Monday, April 04, 2005

Typical al-Qaeda recruits Western educated

heraldsun.news.com.au
Typical al-Qaeda recruits Western educated

04apr05

THE typical recruit to al-Qaeda is Western-educated and has a wealthy, professional background, according to a new study.

The analysis of 500 members of Osama bin Laden's organisation has turned Western experts' presumptions about al-Qa'ida upside down.

Marc Sageman, a forensic psychiatrist who conducted the study, said he assumed it would find that most recruits were poor and ill-educated.

"The common stereotype is that terrorism is a product of poor, desperate, naive, single young men from Third World countries, vulnerable to brainwashing and recruitment into terror," he said.

However, his study showed 75per cent of the al-Qaeda members were from upper-middle-class homes and that many were married with children; 60 were college-educated, often in Europe or the US.

Some, such as British-born terrorist Omar Sheikh, were educated at fee-paying schools before heading for Afghanistan, Bosnia or Chechnya.

Sheikh, who has been sentenced to death in Pakistan for his role in the murder of Wall Street Journal reporter Daniel Pearl, attended Aitchison College in Lahore, Pakistan, and the fee-paying Forest school in east London.

Dr Sageman said most of the terrorists came from a small number of wealthy Arab countries, from immigrant communities in the West or from Southeast Asia. Few were from poor Islamic countries such as Afghanistan.

"Al-Qaeda was very selective at first in terms of who it recruited," said Dr Sageman, a former CIA officer who once worked with anti-Soviet mujaheddin fighters while based in Islamabad.

"If you look at the Saudis who have been killed while fighting for the organisation, you find the majority come from Riyadh, the capital, rather than poor rural provinces."

He said most grew up in caring families concerned about their communities.

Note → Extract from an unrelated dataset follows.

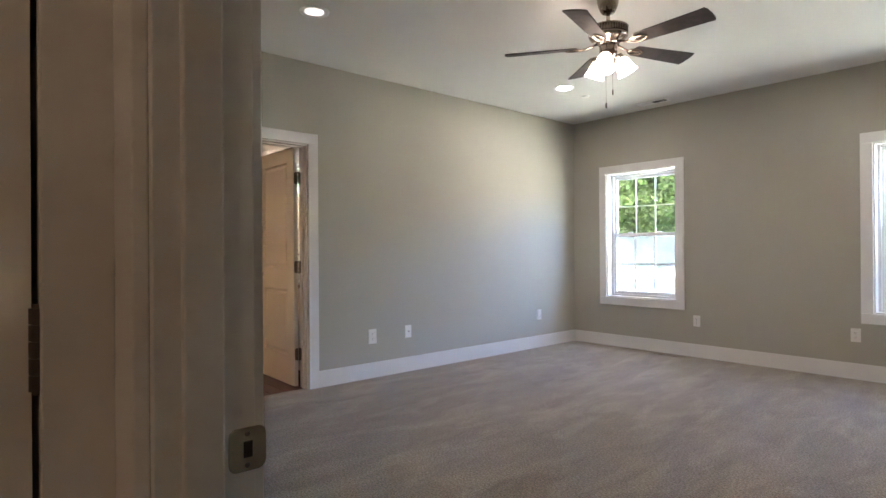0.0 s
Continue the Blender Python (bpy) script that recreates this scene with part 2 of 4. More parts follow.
def tube(bm, pts, r, n=10):
    """A round bar along a line of points."""
    pts = [Vector(p) for p in pts]
    rings = []
    for i, p in enumerate(pts):
        d = (pts[min(i + 1, len(pts) - 1)] - pts[max(i - 1, 0)]).normalized()
        q = d.to_track_quat("Z", "Y").to_matrix()
        rr = r[i] if isinstance(r, (list, tuple)) else r
        rings.append([bm.verts.new(p + q @ Vector((rr * math.cos(2 * math.pi * k / n), rr * math.sin(2 * math.pi * k / n), 0))) for k in range(n)])
    for a, b in zip(rings, rings[1:]):
        for k in range(n):
            bm.faces.new((a[k], a[(k + 1) % n], b[(k + 1) % n], b[k]))
    bm.faces.new(rings[0][::-1])
    bm.faces.new(rings[-1])
    return bm


def holes(bm, axis, a0, a1, u0, u1, z0, z1, ops):
    """A slab with openings. axis 'x': thickness a0..a1 in x, run u in y; axis 'y': thickness in y, run in x."""
    us = sorted({u0, u1, *[o[0] for o in ops], *[o[1] for o in ops]})
    for ua, ub in zip(us, us[1:]):
        cuts = sorted((max(o[2], z0), min(o[3], z1)) for o in ops if o[0] <= ua + 1e-6 and o[1] >= ub - 1e-6)
        z = z0
        for c0, c1 in cuts + [(z1, z1)]:
            if c0 > z + 1e-6:
                box(bm, *((a0, a1, ua, ub) if axis == "x" else (ua, ub, a0, a1)), z, c0)
            z = max(z, c1)
    return bm


def wall(name, axis, a0, a1, u0, u1, ops=(), z0=0.0, z1=2.74, mat=None, label="painted plaster wall"):
    ob = part(name, holes(bmesh.new(), axis, a0, a1, u0, u1, z0, z1, list(ops)), mat or M_WALL)
    return tagged(ob, label, "wall", kind="structure")


# ---- structure ----
H = 2.74
BATH_Y0 = -0.1
DOORH = 2.05
W1, W2 = (0.471, 1.337), (3.088, 3.950)
WZ = (0.583, 2.056)
SW = ((2.224, 2.821), (2.996, 3.594))
SWZ = (1.952, 2.37)
BX, NY, LX = -2.90, 3.848, -1.84      # shower back, niche wall and linen wall faces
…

The men in Dr Sageman's sample joined al-Qaeda at an average age of 26. About half grew up as religious children, but only 13 - mostly from Southeast Asia - attended Islamic schools.

The study is backed by Abdullah Anas, a former senior mujaheddin commander in Afghanistan who now lives in London.

"There is no question (but) that most of those who came to Afghanistan in the 1980s were from middle-class backgrounds - teachers, doctors, accountants or imams," he said. "Most came with their families."

But Dr Sageman and Mr Anas agree that more recent al-Qaeda recruits are likely to come from less privileged backgrounds.